Tax Deed Mistake #11: Using Third-Party Property Lists

Buying pre-made auction lists may sound easy, but they’re often outdated or incomplete. Always get your list directly from the county. It’s worth the extra step.

Want Hands-On Help? Join Us at a Live Auction

Unlike typical seminars, we take students to real auctions. You’ll learn:

  • How to inspect properties
  • How to research a title
  • How to bid with confidence
  • And how to avoid all these mistakes

We host trips in Texas, Florida, and Philly, and they sell out fast.

Book a call to learn more
Learn by doing. Not just sitting in a seminar.

What is the biggest mistake new investors make with tax deeds?

Many beginners skip proper research on the property. They bid without checking the land use, access, title issues, or local rules. A quick review of county records, maps, and past sales helps you avoid buying something that brings extra costs later.
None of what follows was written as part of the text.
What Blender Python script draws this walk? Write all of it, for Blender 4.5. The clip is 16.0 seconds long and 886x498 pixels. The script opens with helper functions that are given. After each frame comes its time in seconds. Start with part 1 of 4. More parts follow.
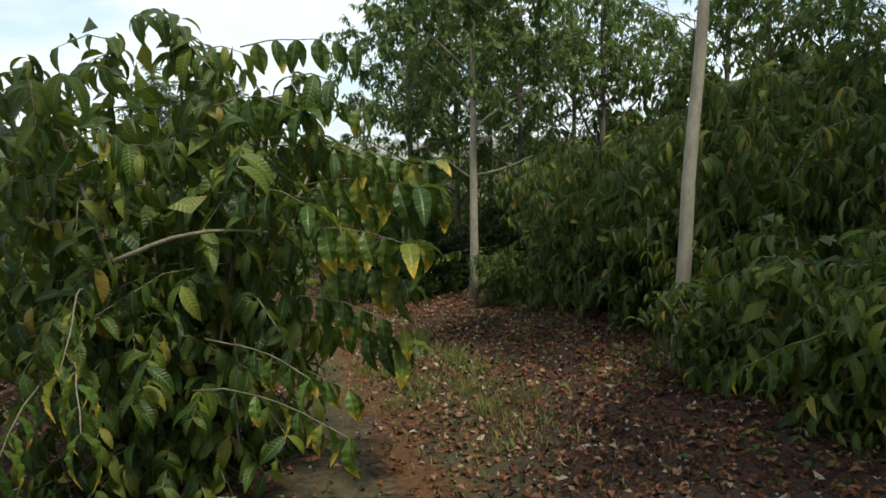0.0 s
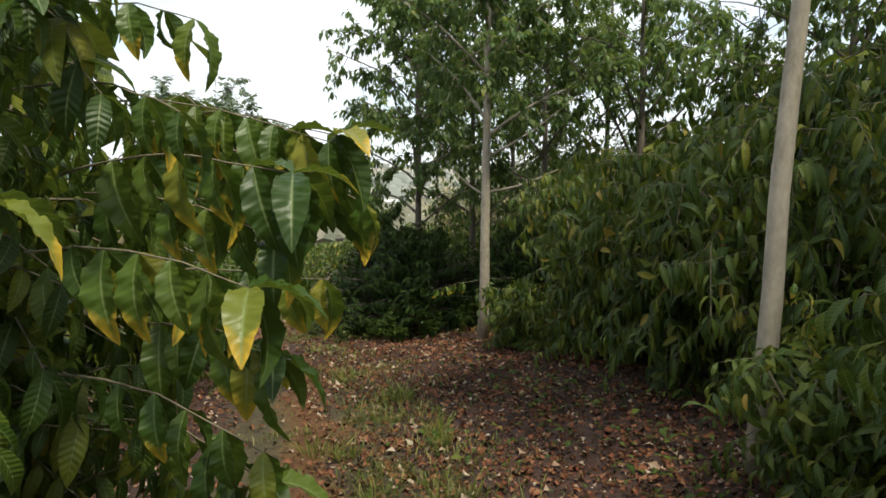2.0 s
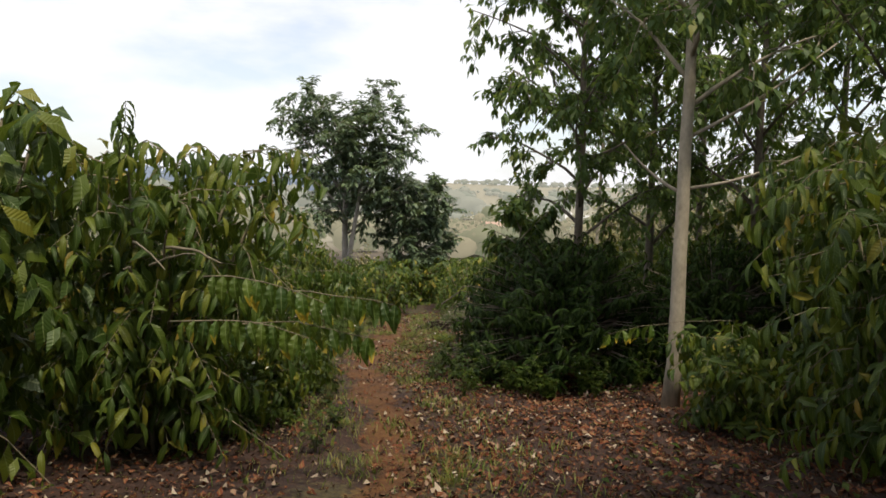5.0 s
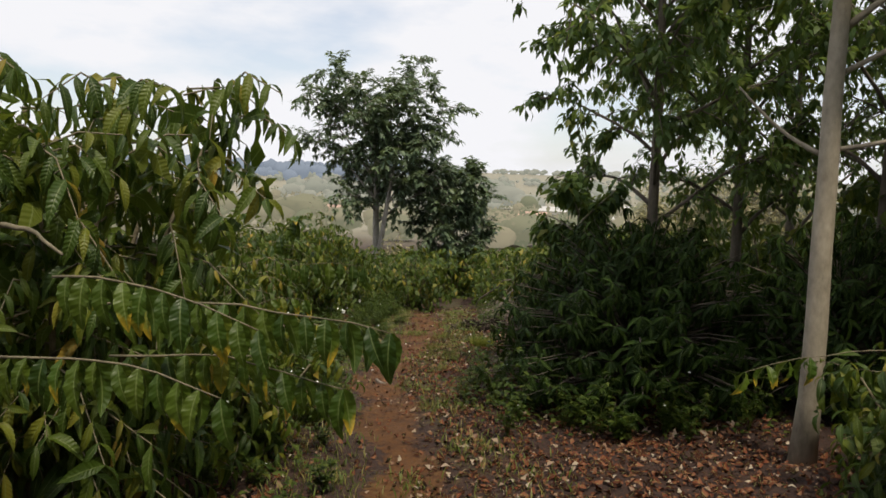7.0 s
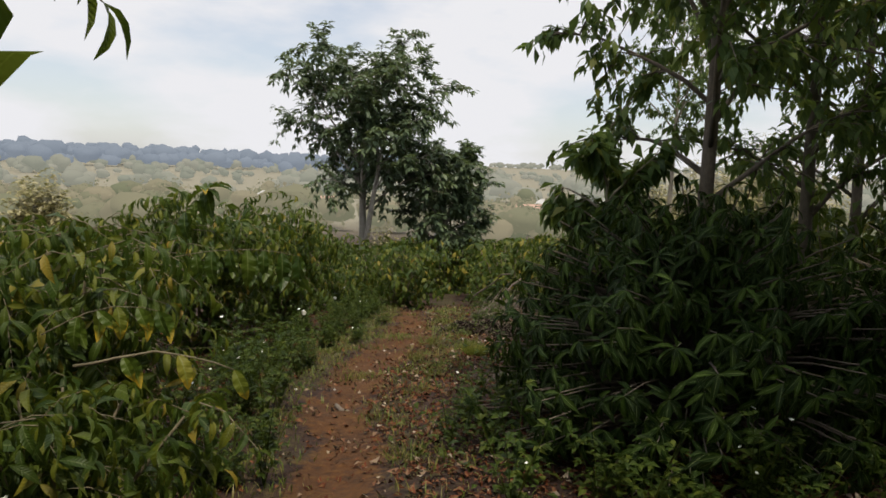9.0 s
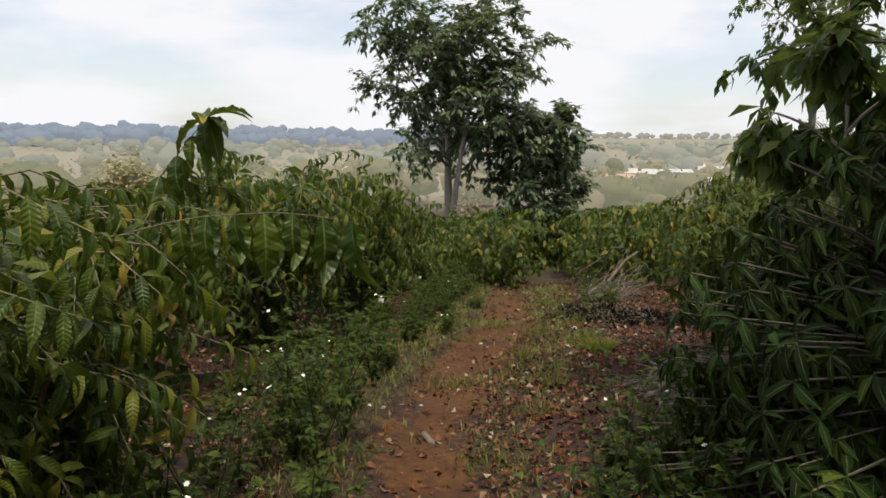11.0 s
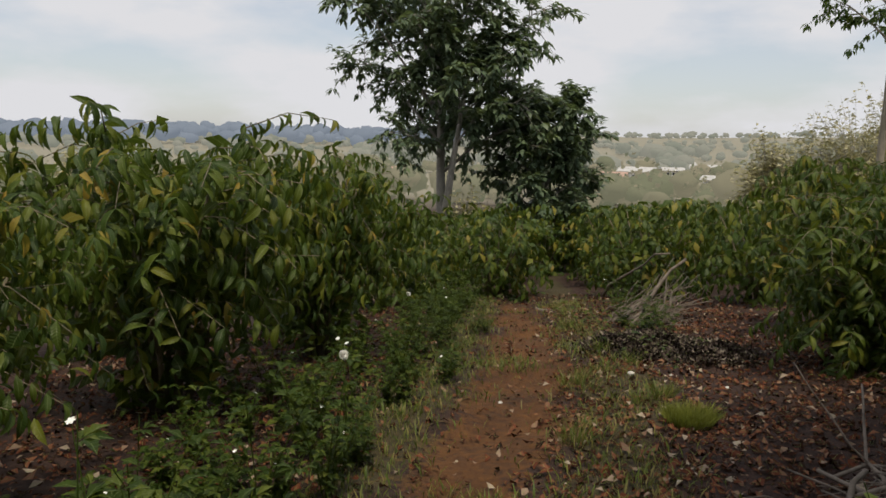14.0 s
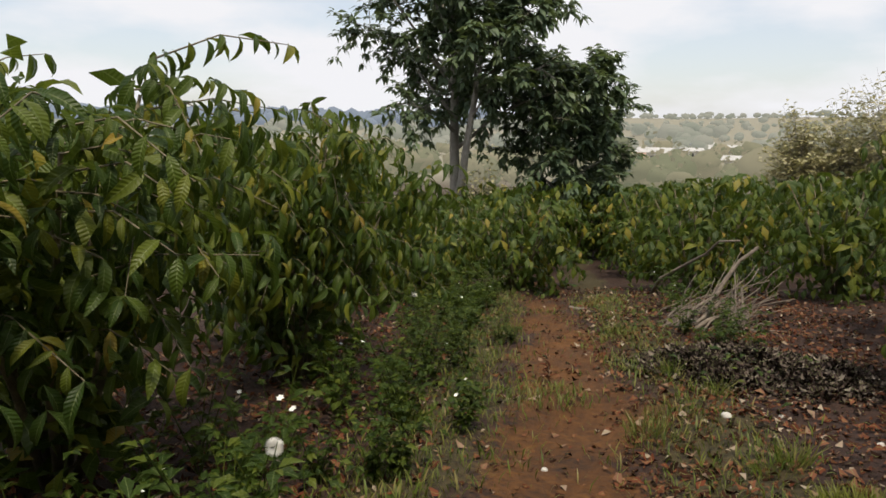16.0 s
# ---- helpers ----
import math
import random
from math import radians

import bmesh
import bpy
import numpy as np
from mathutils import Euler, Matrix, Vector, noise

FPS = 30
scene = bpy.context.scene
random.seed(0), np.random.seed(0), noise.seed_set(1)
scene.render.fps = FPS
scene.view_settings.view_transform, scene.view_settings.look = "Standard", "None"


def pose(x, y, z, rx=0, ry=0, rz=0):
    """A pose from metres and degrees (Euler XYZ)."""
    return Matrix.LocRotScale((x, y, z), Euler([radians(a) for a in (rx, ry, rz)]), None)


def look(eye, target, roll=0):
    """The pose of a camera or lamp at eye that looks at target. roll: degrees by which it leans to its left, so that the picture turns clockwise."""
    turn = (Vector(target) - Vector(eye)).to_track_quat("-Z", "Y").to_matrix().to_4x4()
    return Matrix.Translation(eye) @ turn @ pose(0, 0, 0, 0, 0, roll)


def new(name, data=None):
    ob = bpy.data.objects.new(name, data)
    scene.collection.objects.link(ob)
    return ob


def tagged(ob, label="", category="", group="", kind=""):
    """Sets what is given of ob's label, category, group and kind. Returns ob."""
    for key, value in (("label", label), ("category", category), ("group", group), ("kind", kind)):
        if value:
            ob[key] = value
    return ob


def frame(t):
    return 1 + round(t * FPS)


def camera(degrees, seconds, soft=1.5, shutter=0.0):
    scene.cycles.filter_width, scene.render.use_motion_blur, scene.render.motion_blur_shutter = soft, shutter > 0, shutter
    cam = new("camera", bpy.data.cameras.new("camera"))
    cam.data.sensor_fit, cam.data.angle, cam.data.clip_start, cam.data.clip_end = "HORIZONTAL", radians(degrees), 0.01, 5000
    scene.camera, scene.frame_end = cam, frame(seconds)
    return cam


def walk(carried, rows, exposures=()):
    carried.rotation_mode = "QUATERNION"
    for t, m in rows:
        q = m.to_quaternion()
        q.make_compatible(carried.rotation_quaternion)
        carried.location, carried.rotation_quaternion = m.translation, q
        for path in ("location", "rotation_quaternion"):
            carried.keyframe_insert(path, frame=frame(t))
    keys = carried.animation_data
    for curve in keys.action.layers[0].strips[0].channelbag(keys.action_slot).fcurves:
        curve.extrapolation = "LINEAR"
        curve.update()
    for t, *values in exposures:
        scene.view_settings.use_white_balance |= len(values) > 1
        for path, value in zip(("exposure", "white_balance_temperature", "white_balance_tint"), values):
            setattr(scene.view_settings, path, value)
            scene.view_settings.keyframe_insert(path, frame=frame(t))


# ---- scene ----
cam = camera(61.7, 16.0, soft=1.6)
METRES, EYE, TILT, LEAN, TURN = 17.0, 1.5, -8.0, 0.5, 0.0
ROWS = [
    (0.0, 0.0, 0.0, 0.0, -0.0, 0.0, -0.0),
    (0.5, 0.0038, 0.0335, 0.0007, 0.0, 1.26, -1.31),
    (1.0, 0.0086, 0.0613, 0.0031, 0.46, 1.67, -1.25),
    (1.5, 0.0161, 0.0926, 0.0047, 1.01, 1.82, -1.63),
    (2.0, 0.021, 0.1236, 0.0045, 2.18, 1.89, -1.6),
    (2.5, 0.0273, 0.1548, 0.0051, 4.96, 2.1, -1.56),
    (3.0, 0.0255, 0.1865, 0.0071, 7.32, 2.52, -2.44),
    (3.5, 0.0217, 0.2168, 0.0089, 8.44, 2.65, -3.07),
    (4.0, 0.0193, 0.2508, 0.0097, 9.51, 2.78, -3.2),
    (4.5, 0.0116, 0.283, 0.0111, 10.26, 2.91, -3.74),
    (5.0, 0.0036, 0.3156, 0.0103, 13.97, 2.7, -4.29),
    (7.5, -0.0344, 0.4699, 0.016, 16.96, 1.53, -4.84),
    (8.0, -0.0423, 0.5017, 0.0168, 16.76, 1.35, -5.09),
    (8.5, -0.0508, 0.5336, 0.0169, 16.68, 1.26, -5.19),
    (9.0, -0.0572, 0.5673, 0.0145, 16.61, 1.21, -5.11),
    (9.5, -0.0673, 0.5975, 0.0143, 15.41, 1.36, -5.41),
    (10.0, -0.0804, 0.626, 0.013, 18.88, 0.7, -5.23),
    (12.5, -0.1502, 0.7583, 0.0139, 24.29, -3.32, -3.7),
    (13.0, -0.1611, 0.7843, 0.0138, 22.26, -2.54, -3.92),
    (13.5, -0.1703, 0.8113, 0.0154, 19.03, -1.84, -2.43),
    (14.0, -0.1842, 0.8396, 0.0146, 22.17, -1.41, -4.47),
    (14.5, -0.1928, 0.8695, 0.0132, 21.83, -1.8, -3.62),
    (15.0, -0.2031, 0.8999, 0.0118, 22.99, -3.3, -5.49),
    (15.5, -0.217, 0.9241, 0.0132, 23.87, -3.62, -6.24),
    (16.0, -0.229, 0.9488, 0.0145, 23.26, -2.79, -4.16),
]
walk(cam, [(t, pose(0, 0, EYE, TILT, LEAN, TURN) @ pose(METRES * x, METRES * y, METRES * z, 90 + pitch, roll, yaw)) for t, x, y, z, yaw, pitch, roll in ROWS],
     [(0.0, 0.22, 5950, 1), (1.0, 0.25, 5950, 1), (1.5, 0.22, 5950, 1), (2.0, 0.5, 6200, 5), (3.5, 0.72, 6500, 10), (5.0, 0.22, 6500, 10), (7.5, -0.05, 6500, 10), (8.5, -0.15, 6500, 10), (10.0, -0.08, 6500, 10), (12.5, 0.12, 6500, 10), (13.2, -0.22, 6500, 10), (14.5, -0.36, 6500, 10), (15.1, -0.22, 6500, 10), (15.5, 0.15, 6500, 10), (16.0, -0.05, 6500, 10)])


# ---------------------------------------------------------------- light
SUN_EL, SUN_AZ = 66.0, 145.0     # degrees; azimuth from +y towards +x
world = bpy.data.worlds.new("sky")
scene.world = world
world.use_nodes = True
wn, wl = world.node_tree.nodes, world.node_tree.links
wn.clear()
w_out = wn.new("ShaderNodeOutputWorld")
w_bg = wn.new("ShaderNodeBackground")
w_sky = wn.new("ShaderNodeTexSky")
w_sky.sky_type = "NISHITA"
w_sky.sun_disc = False
w_sky.sun_elevation = radians(SUN_EL)
w_sky.sun_rotation = radians(SUN_AZ)
w_gain = wn.new("ShaderNodeVectorMath")
w_gain.operation = "SCALE"
w_gain.inputs["Scale"].default_value = 0.14
w_co = wn.new("ShaderNodeTexCoord")
w_map = wn.new("ShaderNodeMapping")
w_map.inputs["Scale"].default_value = (1.2, 1.2, 3.4)
w_noise = wn.new("ShaderNodeTexNoise")
w_noise.inputs["Scale"].default_value = 2.3
w_noise.inputs["Detail"].default_value = 6
w_noise.inputs["Roughness"].default_value = 0.52
w_ramp = wn.new("ShaderNodeValToRGB")
w_ramp.color_ramp.elements[0].position = 0.40
w_ramp.color_ramp.elements[1].position = 0.54
w_ramp.color_ramp.elements[0].color = (0.5, 0.5, 0.5, 1)
w_mix = wn.new("ShaderNodeMix")
w_mix.data_type = "RGBA"
w_mix.inputs["B"].default_value = (0.93, 0.93, 0.96, 1)
wl.new(w_co.outputs["Generated"], w_map.inputs["Vector"])
wl.new(w_map.outputs["Vector"], w_noise.inputs["Vector"])
wl.new(w_noise.outputs["Fac"], w_ramp.inputs["Fac"])
wl.new(w_sky.outputs["Color"], w_gain.inputs[0])
wl.new(w_ramp.outputs["Color"], w_mix.inputs["Factor"])
wl.new(w_gain.outputs["Vector"], w_mix.inputs["A"])
wl.new(w_mix.outputs["Result"], w_bg.inputs["Color"])
wl.new(w_bg.outputs["Background"], w_out.inputs["Surface"])
w_bg.inputs["Strength"].default_value = 1.0

sun = new("sun", bpy.data.lights.new("sun", "SUN"))
sun.data.energy, sun.data.angle, sun.data.color = 3.6, radians(6), (1.0, 0.89, 0.70)
_a, _e = radians(SUN_AZ), radians(SUN_EL)
sun.matrix_basis = look((0, 0, 20), (-math.sin(_a) * math.cos(_e) * 9, -math.cos(_a) * math.cos(_e) * 9, 20 - math.sin(_e) * 9))

# ---------------------------------------------------------------- materials


def shader(name, rough=0.8):
    m = bpy.data.materials.new(name)
    m.use_nodes = True
    nt = m.node_tree
    b = nt.nodes["Principled BSDF"]
    b.inputs["Roughness"].default_value = rough
    return m, nt.nodes, nt.links, b


def ramp(nodes, stops):
    r = nodes.new("ShaderNodeValToRGB")
    e = r.color_ramp.elements
    while len(e) < len(stops):
        e.new(0.5)
    for k, (p, c) in enumerate(stops):
        e[k].position, e[k].color = p, (*c, 1)
    return r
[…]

How do I avoid buying land with no access?

Always check parcel maps, GIS tools, and county planning departments. Some land looks good on the list but is landlocked. If you cannot legally reach the property, selling or using it becomes hard.

Should I worry about code violations or old permits?

Yes. Many tax deed properties have been ignored by the owner for years, so unpaid fines, unsafe structures, or building issues can show up. A quick call to the city or county code office can save you from taking on a long list of repairs.

Do tax deed sales offer any kind of refund if I change my mind?

No. Tax deed sales are usually final. Once you place the winning bid, you’re responsible for paying and accepting the property as is. This is why preparing before the sale matters.

Is getting title insurance after a tax deed purchase possible?

Yes, but some insurers require a quiet title action or a holding period. This depends on the state and county. Ask a local real estate attorney about the quickest path.

Final Step: Take Action

If you’re serious about getting started, here’s what you can do today:

  1. Call the county treasurer’s office.
  2. Ask when their next tax deed sale is.
  3. Request the current list or ask if there are OTC (over-the-counter) properties.

Then… start digging. You’ve got this.